◆ SUPPLIED RECORDS ◆
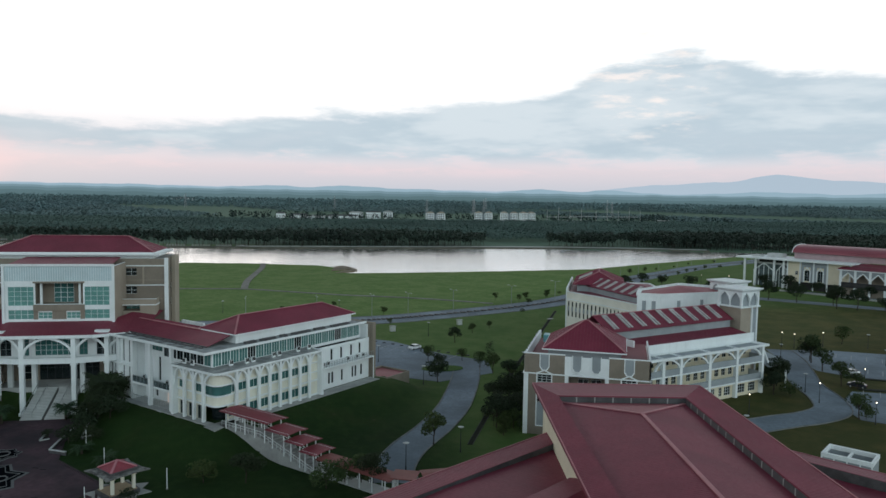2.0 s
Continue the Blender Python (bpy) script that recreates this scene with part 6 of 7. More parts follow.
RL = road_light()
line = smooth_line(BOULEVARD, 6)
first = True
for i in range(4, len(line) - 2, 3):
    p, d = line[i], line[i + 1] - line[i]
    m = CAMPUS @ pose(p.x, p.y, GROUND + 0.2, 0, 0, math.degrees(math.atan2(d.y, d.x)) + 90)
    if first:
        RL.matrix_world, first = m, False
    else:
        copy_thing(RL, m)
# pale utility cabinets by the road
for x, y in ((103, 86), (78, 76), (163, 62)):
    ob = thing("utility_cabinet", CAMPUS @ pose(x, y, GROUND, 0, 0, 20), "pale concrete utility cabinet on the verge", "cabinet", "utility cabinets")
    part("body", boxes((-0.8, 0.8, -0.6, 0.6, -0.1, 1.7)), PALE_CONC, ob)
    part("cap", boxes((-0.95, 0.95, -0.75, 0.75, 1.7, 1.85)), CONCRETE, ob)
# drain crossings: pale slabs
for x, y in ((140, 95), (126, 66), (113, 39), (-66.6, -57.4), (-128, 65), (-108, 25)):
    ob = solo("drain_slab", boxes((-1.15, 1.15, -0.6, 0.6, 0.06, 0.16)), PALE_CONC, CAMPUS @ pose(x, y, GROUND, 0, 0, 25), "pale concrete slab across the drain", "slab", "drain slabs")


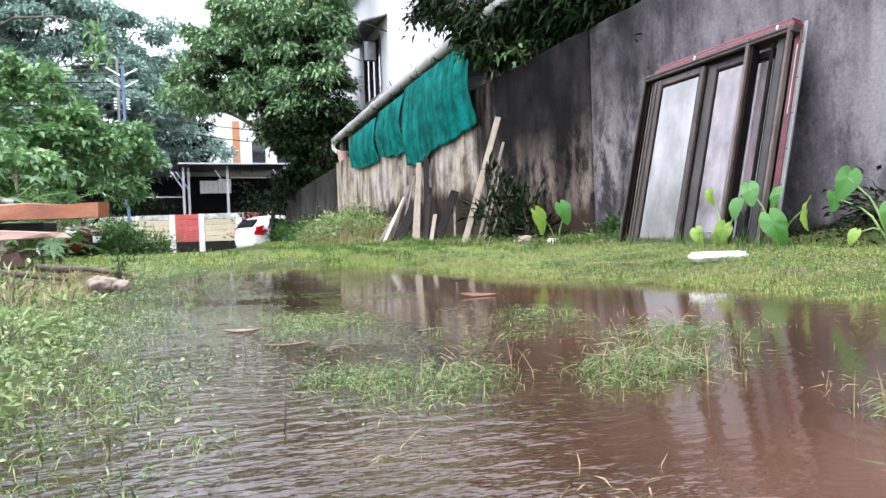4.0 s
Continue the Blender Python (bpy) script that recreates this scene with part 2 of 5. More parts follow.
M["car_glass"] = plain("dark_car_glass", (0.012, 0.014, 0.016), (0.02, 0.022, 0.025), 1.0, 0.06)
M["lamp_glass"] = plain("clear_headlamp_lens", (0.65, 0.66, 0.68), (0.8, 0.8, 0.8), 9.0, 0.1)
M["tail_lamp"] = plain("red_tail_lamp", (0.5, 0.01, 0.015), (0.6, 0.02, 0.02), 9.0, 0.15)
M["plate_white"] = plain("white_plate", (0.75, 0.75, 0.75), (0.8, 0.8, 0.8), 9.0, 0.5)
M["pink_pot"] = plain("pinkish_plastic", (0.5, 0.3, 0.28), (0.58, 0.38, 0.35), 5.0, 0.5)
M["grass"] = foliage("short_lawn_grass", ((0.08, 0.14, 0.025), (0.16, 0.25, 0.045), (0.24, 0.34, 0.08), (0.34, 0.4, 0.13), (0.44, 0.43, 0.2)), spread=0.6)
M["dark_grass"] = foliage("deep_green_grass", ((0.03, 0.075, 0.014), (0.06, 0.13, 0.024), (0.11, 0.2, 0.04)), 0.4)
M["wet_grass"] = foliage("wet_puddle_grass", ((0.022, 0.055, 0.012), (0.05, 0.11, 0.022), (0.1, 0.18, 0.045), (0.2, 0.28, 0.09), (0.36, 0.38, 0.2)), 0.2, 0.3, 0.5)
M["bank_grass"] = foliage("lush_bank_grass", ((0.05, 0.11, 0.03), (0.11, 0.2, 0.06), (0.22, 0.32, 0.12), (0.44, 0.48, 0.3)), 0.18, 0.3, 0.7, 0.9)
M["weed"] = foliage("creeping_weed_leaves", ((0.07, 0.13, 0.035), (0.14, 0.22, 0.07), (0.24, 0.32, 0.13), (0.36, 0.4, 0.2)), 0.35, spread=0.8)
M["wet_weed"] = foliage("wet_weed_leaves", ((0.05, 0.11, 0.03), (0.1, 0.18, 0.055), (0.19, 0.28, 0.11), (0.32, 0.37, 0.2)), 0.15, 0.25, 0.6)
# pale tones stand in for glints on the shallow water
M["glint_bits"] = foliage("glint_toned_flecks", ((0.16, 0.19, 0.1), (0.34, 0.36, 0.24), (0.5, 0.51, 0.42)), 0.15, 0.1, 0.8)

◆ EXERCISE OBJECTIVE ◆
Except for the pictures, copy every line of the records above exactly.

◆ ANSWER TO THE PROBLEM ◆
2.0 s
Continue the Blender Python (bpy) script that recreates this scene with part 6 of 7. More parts follow.
RL = road_light()
line = smooth_line(BOULEVARD, 6)
first = True
for i in range(4, len(line) - 2, 3):
    p, d = line[i], line[i + 1] - line[i]
    m = CAMPUS @ pose(p.x, p.y, GROUND + 0.2, 0, 0, math.degrees(math.atan2(d.y, d.x)) + 90)
    if first:
        RL.matrix_world, first = m, False
    else:
        copy_thing(RL, m)
# pale utility cabinets by the road
for x, y in ((103, 86), (78, 76), (163, 62)):
    ob = thing("utility_cabinet", CAMPUS @ pose(x, y, GROUND, 0, 0, 20), "pale concrete utility cabinet on the verge", "cabinet", "utility cabinets")
    part("body", boxes((-0.8, 0.8, -0.6, 0.6, -0.1, 1.7)), PALE_CONC, ob)
    part("cap", boxes((-0.95, 0.95, -0.75, 0.75, 1.7, 1.85)), CONCRETE, ob)
# drain crossings: pale slabs
for x, y in ((140, 95), (126, 66), (113, 39), (-66.6, -57.4), (-128, 65), (-108, 25)):
    ob = solo("drain_slab", boxes((-1.15, 1.15, -0.6, 0.6, 0.06, 0.16)), PALE_CONC, CAMPUS @ pose(x, y, GROUND, 0, 0, 25), "pale concrete slab across the drain", "slab", "drain slabs")


4.0 s
Continue the Blender Python (bpy) script that recreates this scene with part 2 of 5. More parts follow.
M["car_glass"] = plain("dark_car_glass", (0.012, 0.014, 0.016), (0.02, 0.022, 0.025), 1.0, 0.06)
M["lamp_glass"] = plain("clear_headlamp_lens", (0.65, 0.66, 0.68), (0.8, 0.8, 0.8), 9.0, 0.1)
M["tail_lamp"] = plain("red_tail_lamp", (0.5, 0.01, 0.015), (0.6, 0.02, 0.02), 9.0, 0.15)
M["plate_white"] = plain("white_plate", (0.75, 0.75, 0.75), (0.8, 0.8, 0.8), 9.0, 0.5)
M["pink_pot"] = plain("pinkish_plastic", (0.5, 0.3, 0.28), (0.58, 0.38, 0.35), 5.0, 0.5)
M["grass"] = foliage("short_lawn_grass", ((0.08, 0.14, 0.025), (0.16, 0.25, 0.045), (0.24, 0.34, 0.08), (0.34, 0.4, 0.13), (0.44, 0.43, 0.2)), spread=0.6)
M["dark_grass"] = foliage("deep_green_grass", ((0.03, 0.075, 0.014), (0.06, 0.13, 0.024), (0.11, 0.2, 0.04)), 0.4)
M["wet_grass"] = foliage("wet_puddle_grass", ((0.022, 0.055, 0.012), (0.05, 0.11, 0.022), (0.1, 0.18, 0.045), (0.2, 0.28, 0.09), (0.36, 0.38, 0.2)), 0.2, 0.3, 0.5)
M["bank_grass"] = foliage("lush_bank_grass", ((0.05, 0.11, 0.03), (0.11, 0.2, 0.06), (0.22, 0.32, 0.12), (0.44, 0.48, 0.3)), 0.18, 0.3, 0.7, 0.9)
M["weed"] = foliage("creeping_weed_leaves", ((0.07, 0.13, 0.035), (0.14, 0.22, 0.07), (0.24, 0.32, 0.13), (0.36, 0.4, 0.2)), 0.35, spread=0.8)
M["wet_weed"] = foliage("wet_weed_leaves", ((0.05, 0.11, 0.03), (0.1, 0.18, 0.055), (0.19, 0.28, 0.11), (0.32, 0.37, 0.2)), 0.15, 0.25, 0.6)
# pale tones stand in for glints on the shallow water
M["glint_bits"] = foliage("glint_toned_flecks", ((0.16, 0.19, 0.1), (0.34, 0.36, 0.24), (0.5, 0.51, 0.42)), 0.15, 0.1, 0.8)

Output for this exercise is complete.